Precarious employment

This lack of transparency may be an indirect result of the tug-of-war between the WGA and the studios. “It has been one of the most frustrating issues for writers and a problem in the industry for years: the balance between clarity and privacy, transparency for fair workers’ compensation and the need for confidentiality, because it is privileged information,” attorney Camron Dowlatshahi, an expert on audiovisual issues, tells EL PAÍS by e-mail. “We hope that a formula can be reached that is digestible for the entire industry.”

One of the studios’ proposals is that writers, directors and producers receive quarterly information on the number of views their productions have garnered in different territories, and that a bonus payment be calculated on that figure.

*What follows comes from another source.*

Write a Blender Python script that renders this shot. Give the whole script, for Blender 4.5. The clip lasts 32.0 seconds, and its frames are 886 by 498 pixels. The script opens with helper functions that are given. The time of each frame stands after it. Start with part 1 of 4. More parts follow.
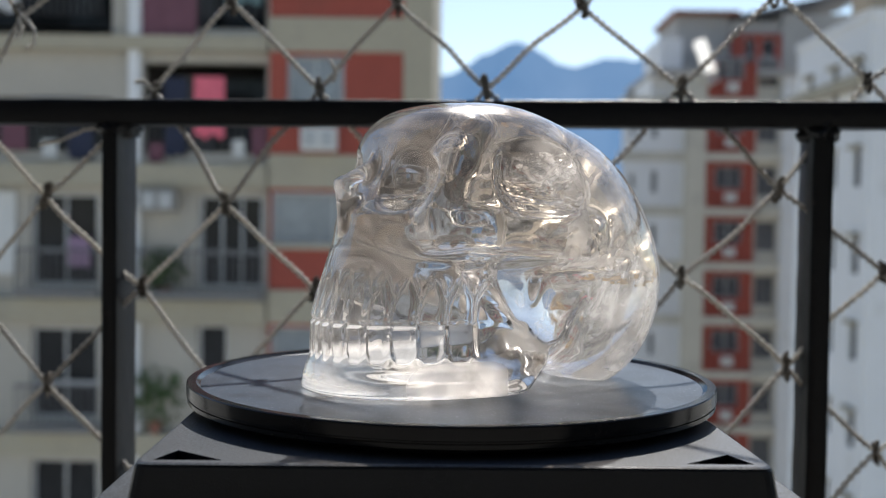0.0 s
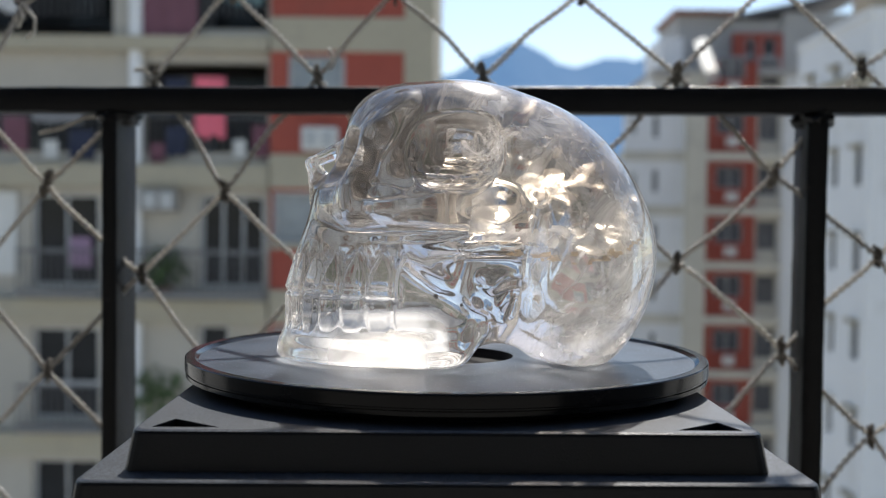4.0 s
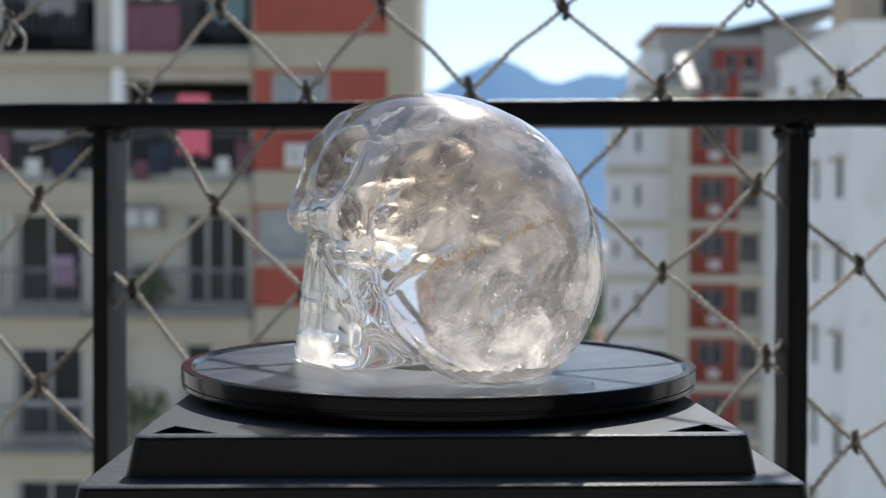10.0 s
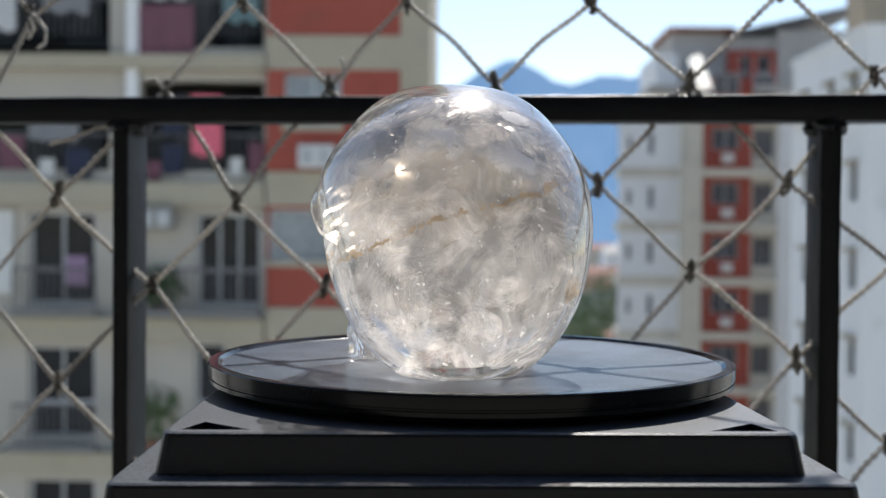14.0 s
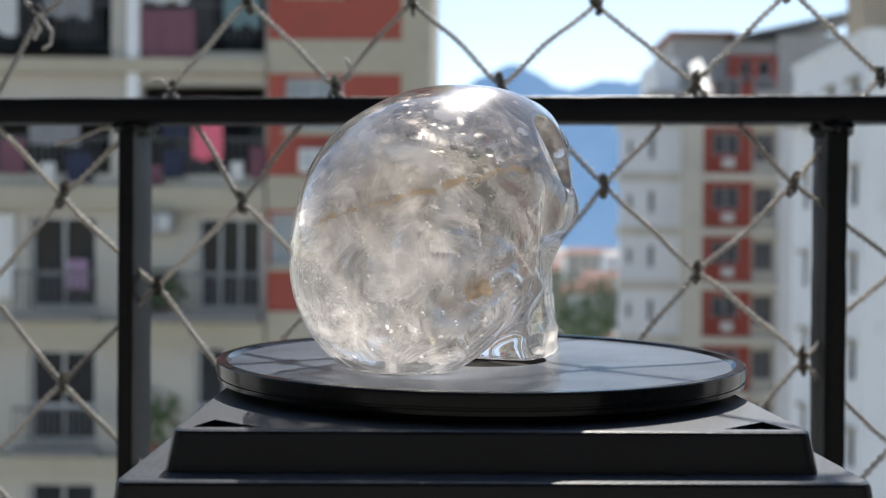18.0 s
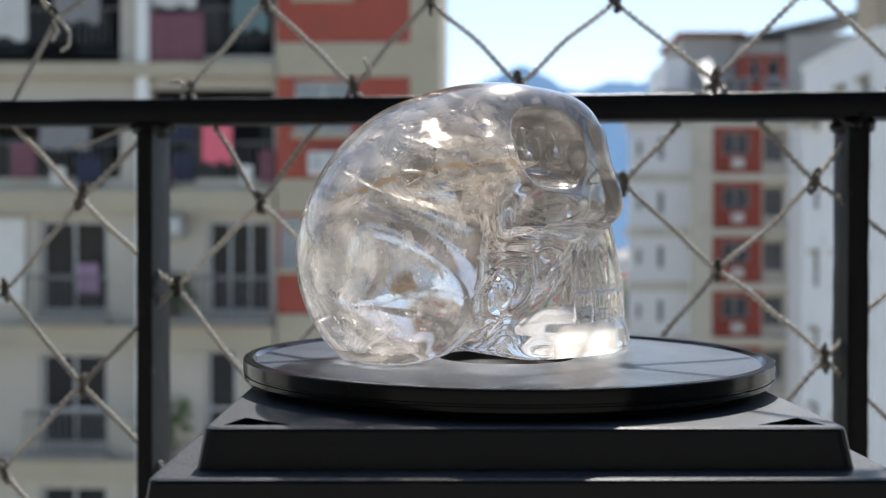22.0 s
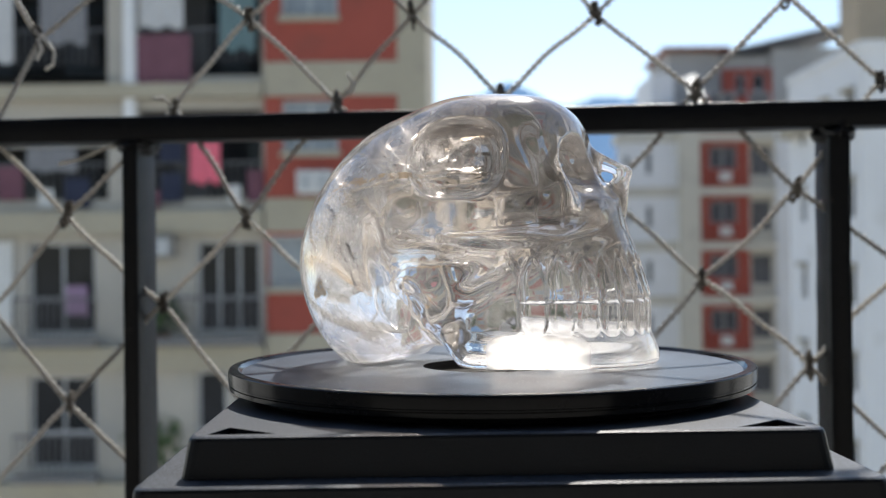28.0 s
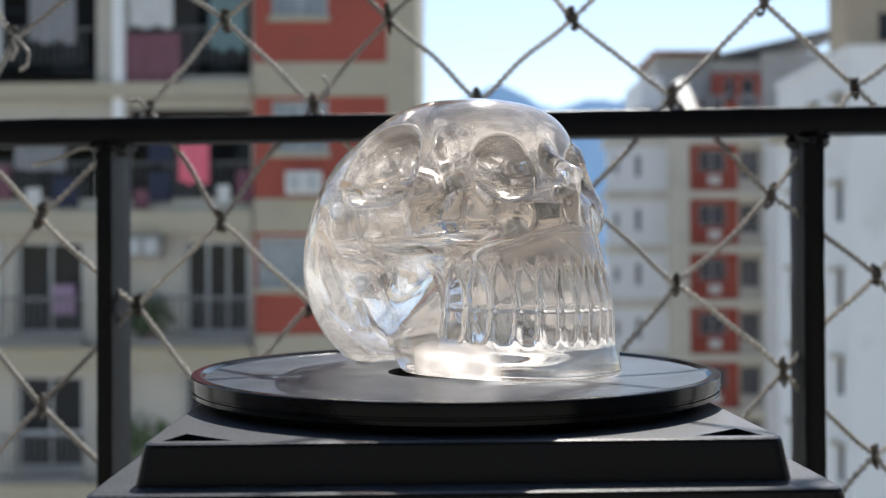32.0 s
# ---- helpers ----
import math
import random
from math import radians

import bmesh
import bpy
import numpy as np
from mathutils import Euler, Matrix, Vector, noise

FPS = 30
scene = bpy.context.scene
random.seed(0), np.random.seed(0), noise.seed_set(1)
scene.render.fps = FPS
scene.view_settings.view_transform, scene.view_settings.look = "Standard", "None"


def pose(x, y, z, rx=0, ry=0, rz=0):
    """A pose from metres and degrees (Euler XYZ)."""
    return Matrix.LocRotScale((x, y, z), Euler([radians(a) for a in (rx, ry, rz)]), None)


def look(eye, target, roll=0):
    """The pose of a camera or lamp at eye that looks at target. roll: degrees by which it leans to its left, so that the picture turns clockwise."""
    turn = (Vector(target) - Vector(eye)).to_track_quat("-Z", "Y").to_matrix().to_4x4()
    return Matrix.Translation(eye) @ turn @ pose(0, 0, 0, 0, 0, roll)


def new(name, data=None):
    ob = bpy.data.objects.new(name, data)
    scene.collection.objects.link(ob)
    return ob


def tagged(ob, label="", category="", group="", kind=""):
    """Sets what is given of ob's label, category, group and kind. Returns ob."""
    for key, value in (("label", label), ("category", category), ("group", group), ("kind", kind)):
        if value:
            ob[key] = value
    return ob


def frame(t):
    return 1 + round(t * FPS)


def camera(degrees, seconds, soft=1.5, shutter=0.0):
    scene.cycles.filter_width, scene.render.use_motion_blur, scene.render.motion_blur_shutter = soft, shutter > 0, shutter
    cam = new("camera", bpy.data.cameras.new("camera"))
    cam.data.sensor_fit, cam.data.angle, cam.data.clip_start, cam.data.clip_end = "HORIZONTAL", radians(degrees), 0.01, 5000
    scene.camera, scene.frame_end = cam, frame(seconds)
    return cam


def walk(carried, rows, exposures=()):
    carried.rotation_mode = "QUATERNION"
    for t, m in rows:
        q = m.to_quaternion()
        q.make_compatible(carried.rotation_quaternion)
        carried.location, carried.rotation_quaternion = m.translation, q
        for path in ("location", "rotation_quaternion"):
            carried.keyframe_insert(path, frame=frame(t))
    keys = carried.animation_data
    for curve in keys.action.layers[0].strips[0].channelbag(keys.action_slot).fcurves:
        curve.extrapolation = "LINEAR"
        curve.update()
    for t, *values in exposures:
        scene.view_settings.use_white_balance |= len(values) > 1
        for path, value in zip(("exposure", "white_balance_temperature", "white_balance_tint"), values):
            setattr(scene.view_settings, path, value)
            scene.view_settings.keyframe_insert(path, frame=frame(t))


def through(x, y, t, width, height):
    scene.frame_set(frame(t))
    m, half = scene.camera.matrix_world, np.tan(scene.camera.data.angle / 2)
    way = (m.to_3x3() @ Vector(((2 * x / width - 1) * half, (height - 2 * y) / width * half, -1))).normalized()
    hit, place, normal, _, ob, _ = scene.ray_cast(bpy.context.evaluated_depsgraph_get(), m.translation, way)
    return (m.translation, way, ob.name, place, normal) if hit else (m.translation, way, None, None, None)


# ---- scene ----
# ---- camera and its walk ----
cam = camera(44.85, 32.0, soft=1.0)
cam.data.dof.use_dof = True
cam.data.dof.focus_distance = 0.47
cam.data.dof.aperture_fstop = 9.5
PATH = [
    (0, pose(0.0030, -0.5184, 1.0302, 88.09, -0.76, 0.89)),
    (0.5, pose(0.0041, -0.5199, 1.0270, 88.24, -0.90, 0.98)),
    (1, pose(0.0031, -0.5200, 1.0229, 88.28, -0.47, 0.90)),
    (1.5, pose(0.0069, -0.5234, 1.0275, 88.45, -0.70, 0.67)),
    (2, pose(0.0062, -0.5237, 1.0262, 88.49, -0.42, 0.57)),
    (2.5, pose(0.0052, -0.5212, 1.0233, 88.44, -0.24, 0.75)),
    (4.5, pose(0.0064, -0.5255, 1.0191, 88.05, -0.85, 0.86)),
    (5, pose(0.0051, -0.5253, 1.0209, 88.37, -0.95, 0.61)),
    (5.5, pose(0.0061, -0.5284, 1.0206, 88.78, -0.97, 0.57)),
    (6, pose(0.0046, -0.5289, 1.0193, 88.59, -0.52, 0.54)),
    (6.5, pose(0.0031, -0.5269, 1.0233, 88.36, -0.29, 0.59)),
    (7, pose(-0.0004, -0.5264, 1.0235, 88.60, -0.40, 0.76)),
    (7.5, pose(-0.0019, -0.5260, 1.0236, 88.30, -0.43, 1.17)),
    (8, pose(0.0001, -0.5266, 1.0214, 88.04, -0.40, 1.23)),
    (8.5, pose(-0.0007, -0.5289, 1.0207, 88.06, -0.16, 1.16)),
    (9, pose(0.0019, -0.5320, 1.0201, 88.45, -0.40, 0.64)),
    (9.5, pose(0.0027, -0.5340, 1.0201, 88.84, -0.51, 0.30)),
    (10, pose(0.0029, -0.5346, 1.0164, 88.94, -0.18, 0.11)),
    (10.5, pose(0.0004, -0.5341, 1.0165, 88.84, -0.15, 0.16)),
    (11, pose(-0.0047, -0.5295, 1.0160, 88.84, -0.32, 0.36)),
    (11.5, pose(-0.0073, -0.5280, 1.0166, 88.83, -0.31, 0.72)),
    (12, pose(-0.0089, -0.5251, 1.0167, 88.85, -0.31, 0.99)),
    (12.5, pose(-0.0093, -0.5245, 1.0152, 88.83, -0.57, 1.26)),
    (13, pose(-0.0087, -0.5223, 1.0139, 88.80, -0.63, 1.11)),
    (13.5, pose(-0.0076, -0.5225, 1.0137, 88.91, -0.63, 0.89)),
    (14, pose(-0.0071, -0.5225, 1.0126, 89.02, -0.44, 0.74)),
    (14.5, pose(-0.0097, -0.5228, 1.0120, 89.06, -0.45, 0.61)),
    (16.5, pose(-0.0090, -0.5239, 1.0084, 88.77, -0.50, 0.73)),
    (17, pose(-0.0082, -0.5226, 1.0086, 89.04, -0.41, 0.72)),
    (17.5, pose(-0.0105, -0.5227, 1.0087, 89.23, -0.68, 0.67)),
    (18, pose(-0.0111, -0.5214, 1.0099, 89.25, -0.49, 0.77)),
    (18.5, pose(-0.0128, -0.5220, 1.0105, 89.31, -0.75, 0.92)),
    (19, pose(-0.0126, -0.5232, 1.0113, 89.37, -0.60, 1.01)),
    (19.5, pose(-0.0143, -0.5219, 1.0089, 89.40, -0.83, 1.01)),
    (20, pose(-0.0141, -0.5210, 1.0073, 89.29, -0.63, 1.01)),
    (20.5, pose(-0.0126, -0.5221, 1.0073, 88.95, -0.48, 1.01)),
    (21, pose(-0.0132, -0.5226, 1.0066, 88.85, -0.30, 0.94)),
    (21.5, pose(-0.0163, -0.5218, 1.0082, 89.26, -0.21, 1.06)),
    (22, pose(-0.0191, -0.5194, 1.0076, 89.36, -0.15, 1.26)),
    (22.5, pose(-0.0175, -0.5178, 1.0073, 89.31, 0.29, 1.44)),
    (23, pose(-0.0187, -0.5167, 1.0068, 89.38, 0.02, 1.54)),
    (23.5, pose(-0.0152, -0.5200, 1.0106, 89.62, -0.16, 1.26)),
    (24, pose(-0.0142, -0.5220, 1.0093, 89.89, 0.32, 1.04)),
    (24.5, pose(-0.0156, -0.5217, 1.0090, 90.06, 0.25, 0.78)),
    (25, pose(-0.0171, -0.5185, 1.0067, 89.96, 0.34, 0.89)),
    (25.5, pose(-0.0154, -0.5213, 1.0073, 89.93, 0.30, 1.00)),
    (27.5, pose(-0.0136, -0.5232, 1.0071, 90.15, 0.81, 0.82)),
    (28, pose(-0.0159, -0.5227, 1.0040, 90.28, 0.61, 0.70)),
    (28.5, pose(-0.0157, -0.5195, 1.0044, 90.04, 0.64, 0.81)),
    (29, pose(-0.0119, -0.5197, 1.0048, 90.13, 0.35, 0.87)),
    (29.5, pose(-0.0085, -0.5194, 1.0041, 90.22, 0.45, 0.75)),
    (30, pose(-0.0061, -0.5216, 1.0026, 90.33, 0.54, 0.57)),
    (30.5, pose(-0.0039, -0.5224, 1.0054, 90.44, 0.63, 0.27)),
    (31, pose(-0.0033, -0.5210, 1.0033, 90.49, 0.70, 0.07)),
    (31.5, pose(-0.0038, -0.5211, 1.0052, 90.41, 0.47, 0.08)),
    (32, pose(-0.0044, -0.5212, 1.0059, 90.36, 0.25, 0.13)),
]
walk(cam, PATH, [(0, 0.22, 6700, 10), (3, 0.24, 6700, 10), (6, 0.34, 6700, 10), (12, 0.43, 6700, 10), (20, 0.48, 6700, 10), (32, 0.42, 6700, 10)])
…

The expiring collective bargaining agreement stipulates that studios must pay around $30,000 for an episode of a show broadcast in prime time. Digital platforms with more than 20 million subscribers pay between $16,700 and $22,200 for a script, depending on the length of the show and the production budget. The studios, which declined to speak to EL PAÍS while negotiations are ongoing, have argued that the new terms come at a time of great difficulty for them, with tech and entertainment giants cutting costs and laying off workers to cope with a worrying economic outlook.

Although the numbers may seem significant, screenwriters argue that the rapid transformation the industry has undergone in recent years has drastically changed the way they work. “Now seasons are much shorter. You used to have 22 episodes to write, but now series are six, eight or 10 episodes. A writer accepts a job, it takes them less time to do it and to augment their income they have to look for another assignment,” says Cisneros.

In this new era for the industry, digital platforms have imposed a new way of working. The traditional writers’ room has been replaced by a much smaller version, whose purpose is to outline the structure of the story and the framework of the first few episodes. Much of this work is done months before projects are greenlit and go into production. This allows a group of writers to be paid a lower rate — often the WGA minimum — and over a much shorter time. This process is called the “mini room.” “The union wants the streaming platforms to stop doing this, or to pay higher rates,” says Page Arriaga.